Sono le religioni ancora protagoniste del nostro tempo ma d’ora in avanti nel prisma di interpretazione delle loro tradizionali aree di intervento i confini sembrano sfumare e sciogliersi. Quasi che “nelle mani di Dio” il destino degli uomini sia legato alla loro complessiva capacità sincretica, di mischiare per salvare, di attenuare per sopravvivere, in definitiva di lavorare insieme per “…obiettivi più grandi…”(p. 11). Davvero un testo importante quello del prof. Ventura che non solo fotografa la fase ma disegna gli scenari avendo cura di trarre dal presente le linee d’azione per il futuro.

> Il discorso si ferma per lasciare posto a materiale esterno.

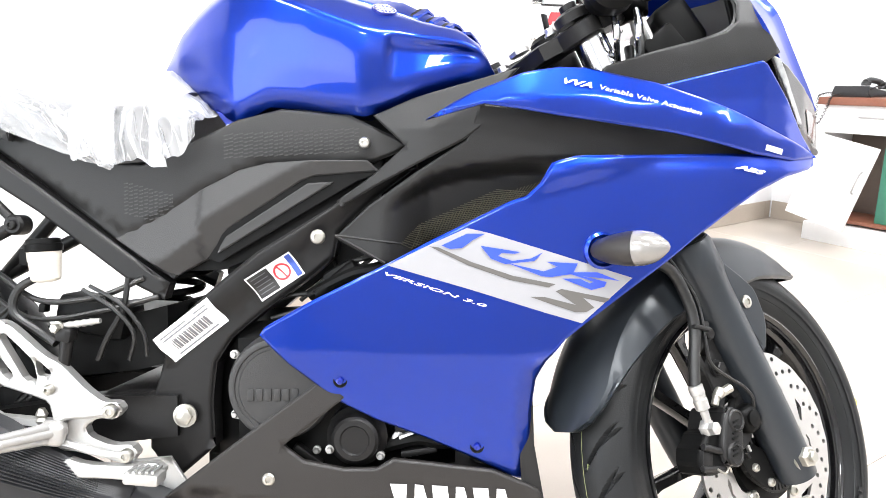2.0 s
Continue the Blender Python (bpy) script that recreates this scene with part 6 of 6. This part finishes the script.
# wheels, fork, rear end and exhaust stand a little off the fairing's middle plane
SET_OUT = -0.017
RUNNING_GEAR = set("""front_wheel rear_wheel fork_leg axle_nut triple_clamp clamp_bolt steering_stem_nut ignition_lock ignition_key handlebar cable cable_elbow
    brake_hose hose_fitting hose_clip sensor_wire front_caliper front_mudguard rear_hugger swing_arm axle_block rear_caliper chain_guard chain_run shock_spring
    inner_guard brake_reservoir reservoir_hose hose rear_wiring_box rear_master_cylinder cable_clip caliper_bolt bracket_plate footrest_plate peg_bracket muffler exhaust_pipe pipe_screw
    plate_holder tail_panel tail_inner tail_light tail_top tail_core seat seat_side subframe_rail under_seat_box""".split())
for ob in bike.children:
    if ob.name.split(".")[0] in RUNNING_GEAR:
        ob.location.y = SET_OUT
    if ob.name.startswith("tail_light"):
        ob.location.x, ob.location.z = -0.012, -0.005

# ---------------------------------------------------------------- polythene over the seat


FILM_LOW = [(-0.125, 0.965), (-0.06, 0.952), (0.03, 0.935), (0.088, 0.880), (0.165, 0.818), (0.30, 0.757), (0.356, 0.737), (0.392, 0.723), (0.428, 0.710), (0.444, 0.705), (0.466, 0.714), (0.501, 0.707), (0.521, 0.712), (0.540, 0.718), (0.552, 0.730), (0.564, 0.752)]


def ridged(p, sharp):
    return max(0.0, 1 - abs(noise.noise(p)) * sharp)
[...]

Quel futuro che sa di passato dove gli antichi popoli che abitavano la terra si nutrivano di spiritualità, di un Dio percepito ed identificato con elementi naturali, con simboli figli della stessa terra che li ospitava, elementi senza confini e senza controllo, così come senza confini saranno i problemi “globali” che si porranno in futuro agli abitanti della crosta terrestre. E la risposta non potrà che essere “globale” “…c’è una religione da convogliare verso grandi programmi della pace e dello sviluppo…” (p. 145) e le parole d’ordine della separazione sembrano perdere forza, non è più il tempo della laicità neutralità ma della laicità utile, quella che costruisce e non divide marcando spazi e questo perché “… non è tempo per tirare indietro la mano…” (p. 148). Problemi già da tempo divenuti di dimensioni sovranazionale come la povertà e la violenza allargheranno lo spettro e così anche l’antidoto della pace e dello sviluppo dovranno agire di conseguenza.

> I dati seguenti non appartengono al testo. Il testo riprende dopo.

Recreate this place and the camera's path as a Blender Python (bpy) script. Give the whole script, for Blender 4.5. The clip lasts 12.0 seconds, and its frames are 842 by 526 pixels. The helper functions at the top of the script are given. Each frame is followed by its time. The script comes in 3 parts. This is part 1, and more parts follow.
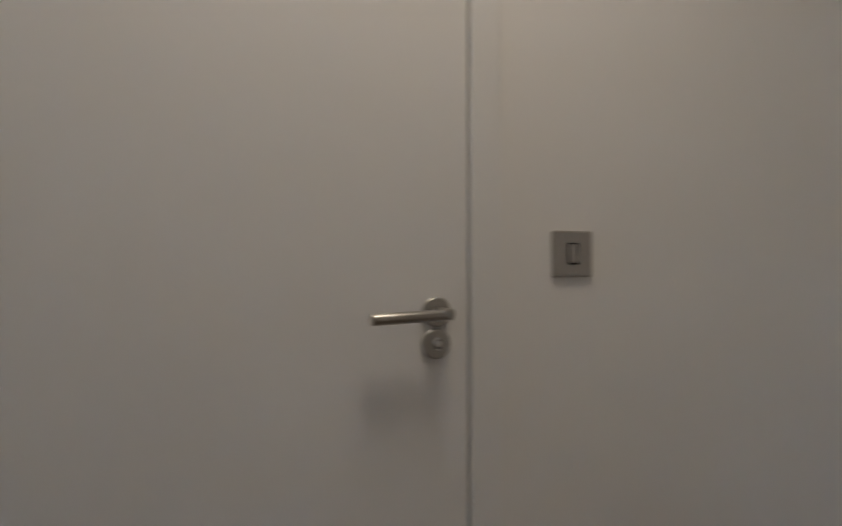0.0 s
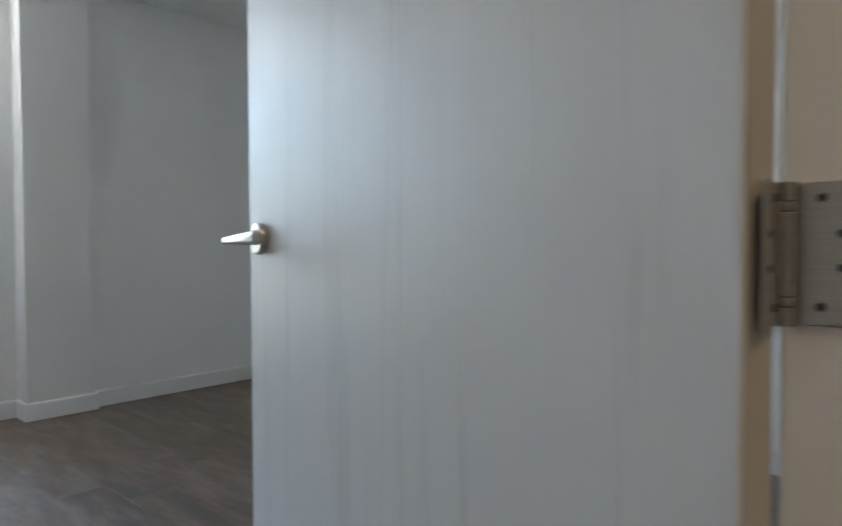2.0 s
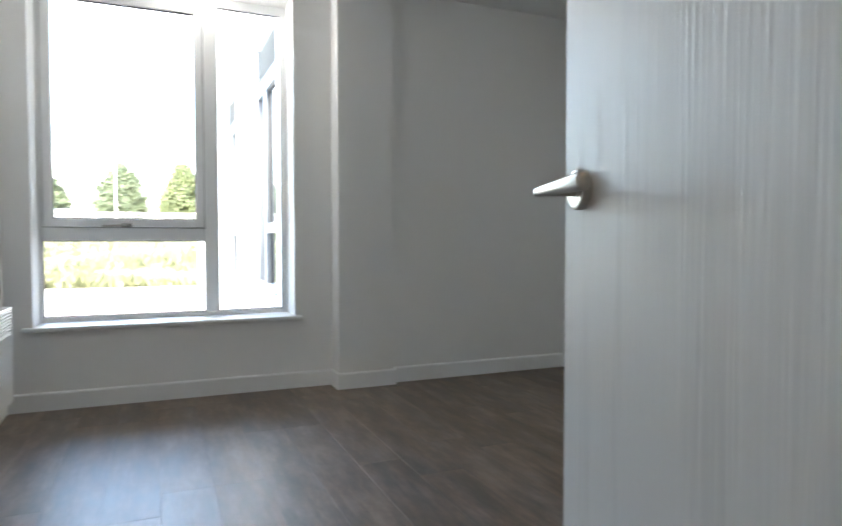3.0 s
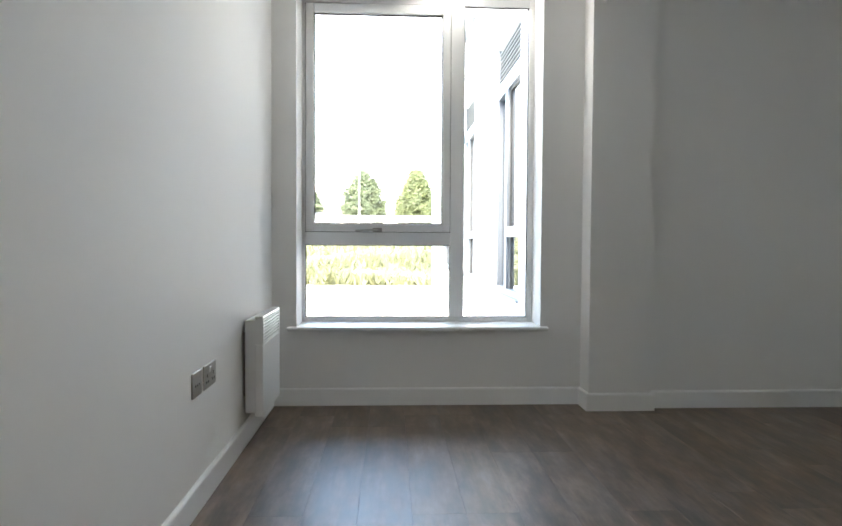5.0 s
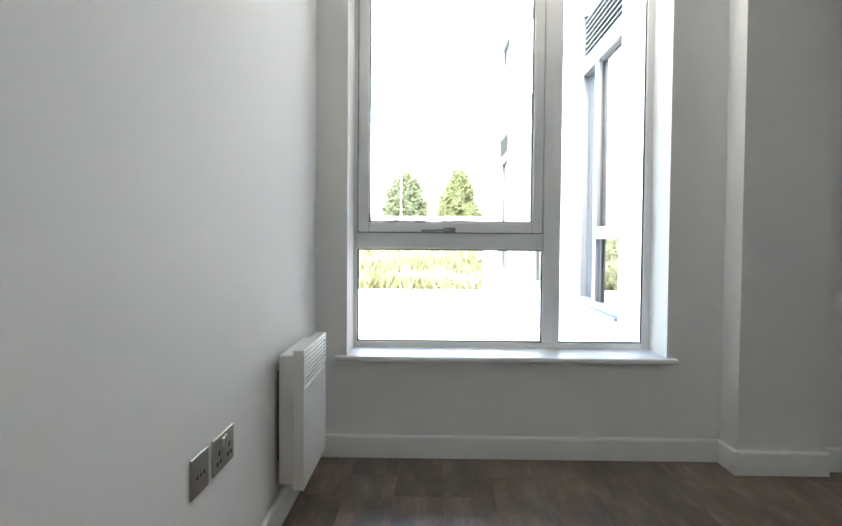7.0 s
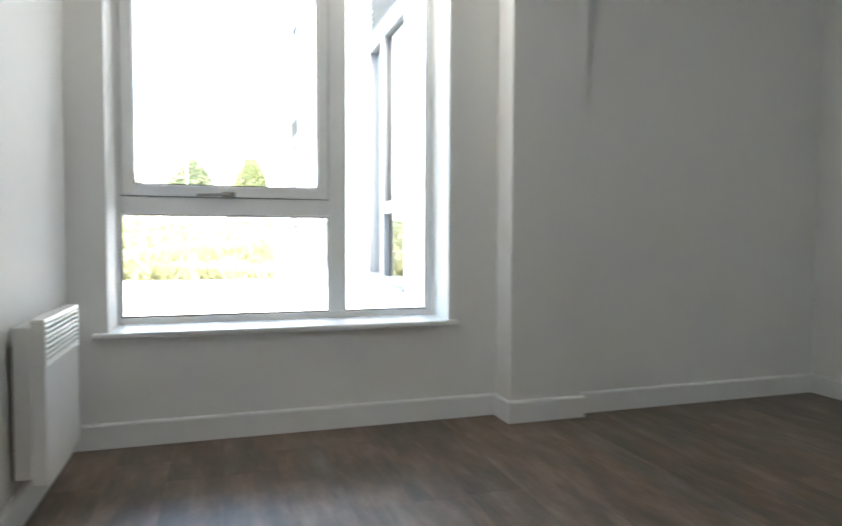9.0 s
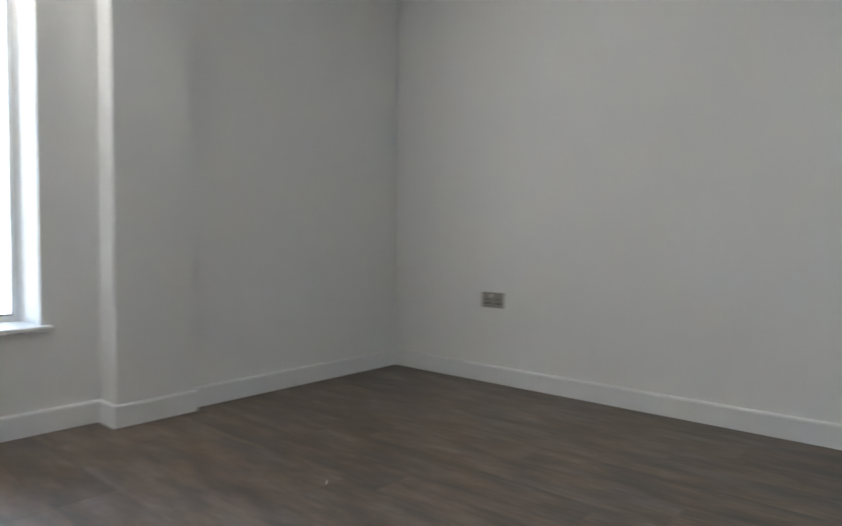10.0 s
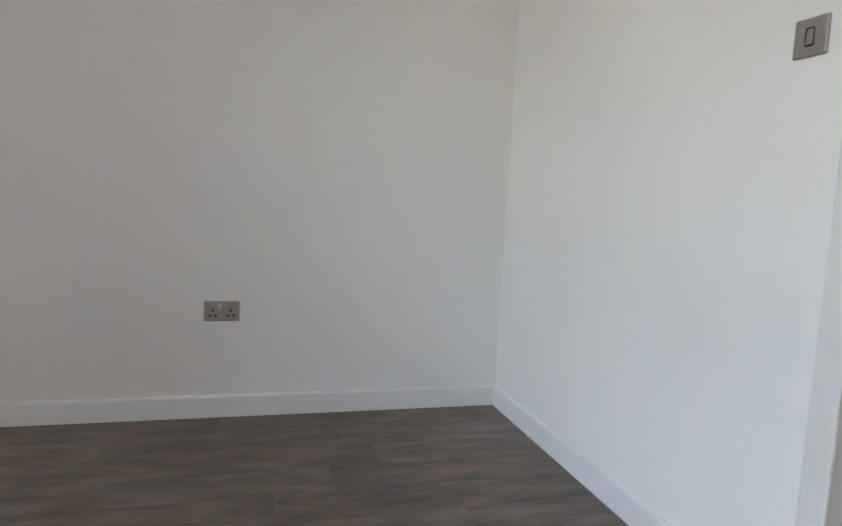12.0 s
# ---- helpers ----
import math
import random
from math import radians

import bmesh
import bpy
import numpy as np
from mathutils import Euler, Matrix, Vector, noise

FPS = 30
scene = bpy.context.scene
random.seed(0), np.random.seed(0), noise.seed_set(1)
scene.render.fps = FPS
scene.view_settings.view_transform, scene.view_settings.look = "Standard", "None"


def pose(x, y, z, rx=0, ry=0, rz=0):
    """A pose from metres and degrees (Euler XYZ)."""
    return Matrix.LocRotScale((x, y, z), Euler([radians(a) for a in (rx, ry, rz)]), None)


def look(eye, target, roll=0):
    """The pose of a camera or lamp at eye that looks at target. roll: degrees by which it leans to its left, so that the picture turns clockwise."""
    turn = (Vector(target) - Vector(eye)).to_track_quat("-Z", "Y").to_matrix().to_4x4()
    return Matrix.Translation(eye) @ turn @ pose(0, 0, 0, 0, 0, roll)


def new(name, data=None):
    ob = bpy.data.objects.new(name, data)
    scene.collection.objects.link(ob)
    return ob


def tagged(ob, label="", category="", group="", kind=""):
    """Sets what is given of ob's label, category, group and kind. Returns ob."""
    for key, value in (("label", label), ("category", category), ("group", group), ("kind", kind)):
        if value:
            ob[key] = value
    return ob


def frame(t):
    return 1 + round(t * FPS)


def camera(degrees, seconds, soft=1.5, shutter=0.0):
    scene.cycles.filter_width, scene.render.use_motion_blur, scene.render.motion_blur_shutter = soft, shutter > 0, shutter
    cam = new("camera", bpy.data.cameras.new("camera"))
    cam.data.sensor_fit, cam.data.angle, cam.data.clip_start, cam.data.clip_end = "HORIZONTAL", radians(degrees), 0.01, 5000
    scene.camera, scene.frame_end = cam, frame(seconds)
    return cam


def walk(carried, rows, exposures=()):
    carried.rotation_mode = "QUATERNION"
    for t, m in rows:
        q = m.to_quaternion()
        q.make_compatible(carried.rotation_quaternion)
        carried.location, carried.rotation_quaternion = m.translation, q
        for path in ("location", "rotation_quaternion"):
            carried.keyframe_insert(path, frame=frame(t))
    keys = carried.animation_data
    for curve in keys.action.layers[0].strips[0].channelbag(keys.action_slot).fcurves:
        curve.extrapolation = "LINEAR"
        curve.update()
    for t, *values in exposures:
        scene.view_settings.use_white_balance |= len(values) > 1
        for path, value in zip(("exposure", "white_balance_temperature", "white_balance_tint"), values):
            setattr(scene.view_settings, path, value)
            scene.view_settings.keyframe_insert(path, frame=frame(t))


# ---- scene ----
cam = camera(67.77, 12.0, soft=1.5, shutter=0.35)
PATH = [
    (0, (0.239, -4.416, 1.012), (2.090, -5.175, 1.031), -0.05),
    (0.5, (0.480, -4.343, 0.979), (2.460, -4.622, 1.014), -0.37),
    (1, (0.539, -4.212, 1.010), (2.516, -3.930, 0.909), 0.34),
    (1.5, (0.623, -4.111, 0.972), (2.357, -3.116, 0.917), -0.24),
    (2, (0.653, -4.010, 0.948), (2.141, -2.676, 0.894), -0.25),
    (2.5, (0.714, -3.874, 0.926), (1.892, -2.259, 0.865), 0.13),
    (3, (0.723, -3.830, 0.905), (1.504, -1.990, 0.834), -0.06),
    (3.5, (0.758, -3.777, 0.904), (1.247, -1.839, 0.829), 0.09),
    (5.5, (0.600, -3.344, 0.934), (0.648, -1.346, 0.868), 0.28),
    (6, (0.560, -3.087, 0.940), (0.561, -1.088, 0.876), 0.26),
    (6.5, (0.522, -2.855, 0.952), (0.486, -0.857, 0.886), 0.42),
    (8.5, (0.422, -2.561, 0.831), (0.716, -0.583, 0.775), 0.45),
    (9, (0.542, -2.626, 0.819), (1.148, -0.721, 0.735), 0.23),
    (9.5, (0.574, -2.748, 0.836), (1.629, -1.051, 0.741), 0.31),
    (10, (0.601, -2.852, 0.828), (2.110, -1.542, 0.742), 0.45),
    (10.5, (0.647, -2.928, 0.818), (2.487, -2.147, 0.731), 0.43),
    (11, (0.663, -2.997, 0.881), (2.635, -2.694, 0.748), 0.14),
    (11.5, (0.690, -2.817, 0.917), (2.668, -3.074, 0.759), 1.83),
    (12, (0.743, -2.738, 1.009), (2.656, -3.280, 0.794), 2.87),
]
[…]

Anche le religioni diverranno attori permanenti e “liquidi”, chiamati in campo non solo per quanto fino ad ora ritenuto di stretta competenza ma per essere agenti e mediatori con e tramite il sacro di una nuova stabilità.

Per fare ciò dovranno tessere una relazione permanente fra loro che segua la strada del dialogo interreligioso travolgendo la prudenza dei paletti definitori di ogni singolo rivolo di Dio, per inverarsi in un attore globale unico che impedisca anche il processo di marginalizzazione delle religioni stesse, chiuse da tempo nel portato di regole e di identità che hanno prodotto l’effetto dissociante della “vicarious religion” per dirla con Grace Davie e che in un torno di tempo non lontano, ma da venire, rischia di soffocarle.

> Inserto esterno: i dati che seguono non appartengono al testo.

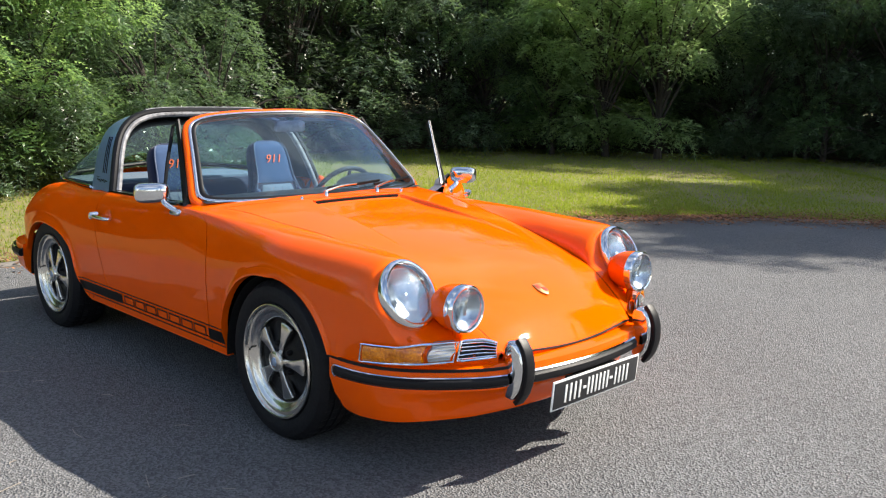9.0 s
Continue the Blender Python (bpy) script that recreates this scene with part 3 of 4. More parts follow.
def door(s, car):
    vs = [0.6 * i / 44 for i in range(44)] + [0.6 + 0.325 * i / 12 for i in range(13)]
    rows = []
    for v in vs:
        r = [door_surface(i / 120, v) for i in range(121)]
        a, b = r[0], r[-1]
        rows.append([(a[0] + 0.001, a[1] - 0.006, a[2])] + r + [(b[0] - 0.001, b[1] - 0.006, b[2])])
    rows = [[(p[0], p[1] - 0.022, p[2] - 0.003) for p in rows[0]]] + rows + [[(p[0], p[1] - 0.022, p[2]) for p in rows[-1]]]
    return part("door", from_rows(rows, s), PAINT, car, "open orange door" if s > 0 else "closed orange door with black stripe", sharp=50)


def ribbon(points, offset_in, width, s):
    """A dark strip set behind a panel joint."""
    return sweep([(p[0], s * (p[1] - offset_in), p[2] - offset_in * 0.3) for p in points], [(-width, -0.002), (width, -0.002), (width, 0.002), (-width, 0.002)], [(0, s, 0.35)] * len(points))


def scoop(x, y):
    """Shallow hollow that runs from the air slot forwards and fades out."""
    if x < SLOT_X:
        return 0.0
    e = (0.262 + 0.085 * (x + 0.45) - abs(y)) / 0.010
    e = min(max(e, 0), 1)
    f = min(max((x - SLOT_X) / 0.80, 0), 1)
    g = min((x - SLOT_X) / 0.22, 1)
    return (0.013 + 0.011 * g * g * (3 - 2 * g)) * (1 - f * f * (3 - 2 * f)) * e * e * (3 - 2 * e)


SLOT_X = -0.438
HOOD_U = stations(0, 1, ((0.028, 0.012, 30), (0.0, 0.02, 2)), 120)


def hood_point(u, w):
    """u from the rear edge to the nose, w from -1 to 1 across."""
    xr = -0.478 - 0.13 * w * w
    xf = 0.866 - 0.034 * abs(w) ** 2.2
    x = xr + (xf - xr) * u
    q = min(x, 0.834)
    zc, zv = ZC(x), ZV(q) - (max(0, x - 0.80)) * 0.3
    y = w * (YV(q) - 0.004)
    return (x, y, zc + (zv - zc) * abs(w) ** 2.4 - scoop(x, y))


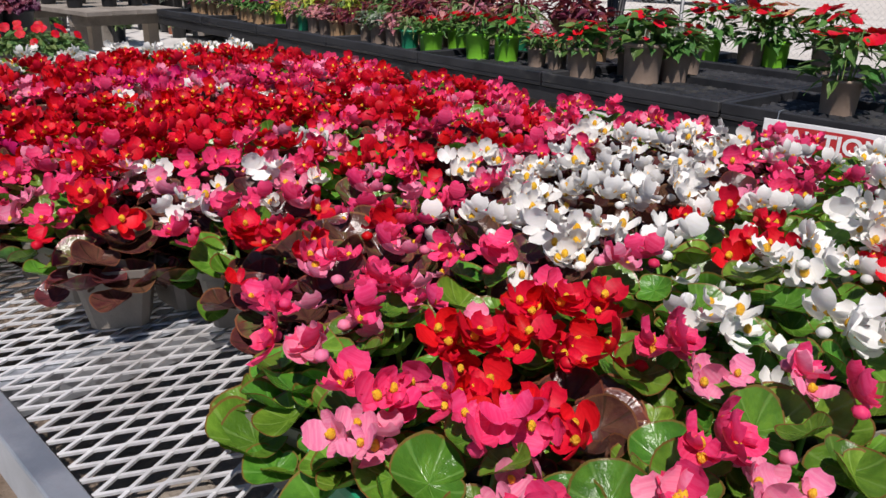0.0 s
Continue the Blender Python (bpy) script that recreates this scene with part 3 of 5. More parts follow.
def mesh_bench(y0, y1, x0=0.0, x1=1.22, z=BENCH, skew=0.0, bars=None, label="galvanised steel plant bench with an expanded metal top"):
    th = thing("mesh_bench", label, "bench", pose((x0 + x1) / 2, (y0 + y1) / 2, 0, 0, 0, skew), group="galvanised benches")
    hx, hy = (x1 - x0) / 2, (y1 - y0) / 2
    a, d, t = 0.025, 0.055, 0.004
    for nm, bx in (("side_rail", (-hx, -hy, hx * 0 - hx + a, hy)), ("side_rail", (hx - a, -hy, hx, hy))):
        s = Shape()
        out = bx[0] if bx[0] < 0 else bx[2] - t
        s.box(bx[0], bx[1], z - t, bx[2], bx[3], z, bev=0.0012)
        s.box(out, bx[1], z - d, out + t, bx[3], z - t * 0.9, bev=0.0012)
        part(nm, s, "galvanised", th)
    for nm, yy in (("end_rail", -hy), ("end_rail", hy - t)):
        s = Shape()
        s.box(-hx + t + 0.001, yy, z - d, hx - t - 0.001, yy + t, z - t, bev=0.0012)
        y2 = yy if yy < 0 else yy + t - a
        s.box(-hx + a + 0.001, y2, z - t, hx - a - 0.001, y2 + a, z, bev=0.0012)
        part(nm, s, "galvanised", th)
    part("mesh_top", mesh_panel(-hx + 0.012, -hy + 0.012, hx - 0.012, hy - 0.012, z - 0.0045), "mesh_steel", th, "expanded metal diamond mesh")["kind"] = "stuff"
    for yb in bars or [y0 + (k + 1) * (y1 - y0) / 4 for k in range(3)]:
        yy = yb - (y0 + y1) / 2
        s = Shape()
        s.box(-hx + 0.006, yy, z - 0.046, hx - 0.006, yy + 0.004, z - 0.009)
        s.box(-hx + 0.006, yy, z - 0.012, hx - 0.006, yy + 0.034, z - 0.0085)
        part("cross_bar", s, "galvanised", th)
    for sx in (-1, 1):
        for sy in (-1, 1):
            s = Shape()
            s.lathe([(0.0075, 0), (0.0075, 0.004), (0.005, 0.006)], 6, m=Matrix.Translation((sx * (hx - 0.03), sy * hy, z - 0.03)) @ Matrix.Rotation(radians(90 * sy), 4, "X"))
            part("bolt", s, "galvanised", th)
    return th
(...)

In definitiva “… si profila all’orizzonte una religione più grande, più potente e perciò più adatta alla sfide del nostro tempo…” (p. 11) quella super-religione che superando gli steccati di parte potrebbe essere la risposta. O forse soltanto la fine delle nostre identità per come le abbiamo conosciute. O entrambe le cose.

A noi la mossa. Se lavorare alacremente perché ciò si realizzi o combattere contro questa deriva.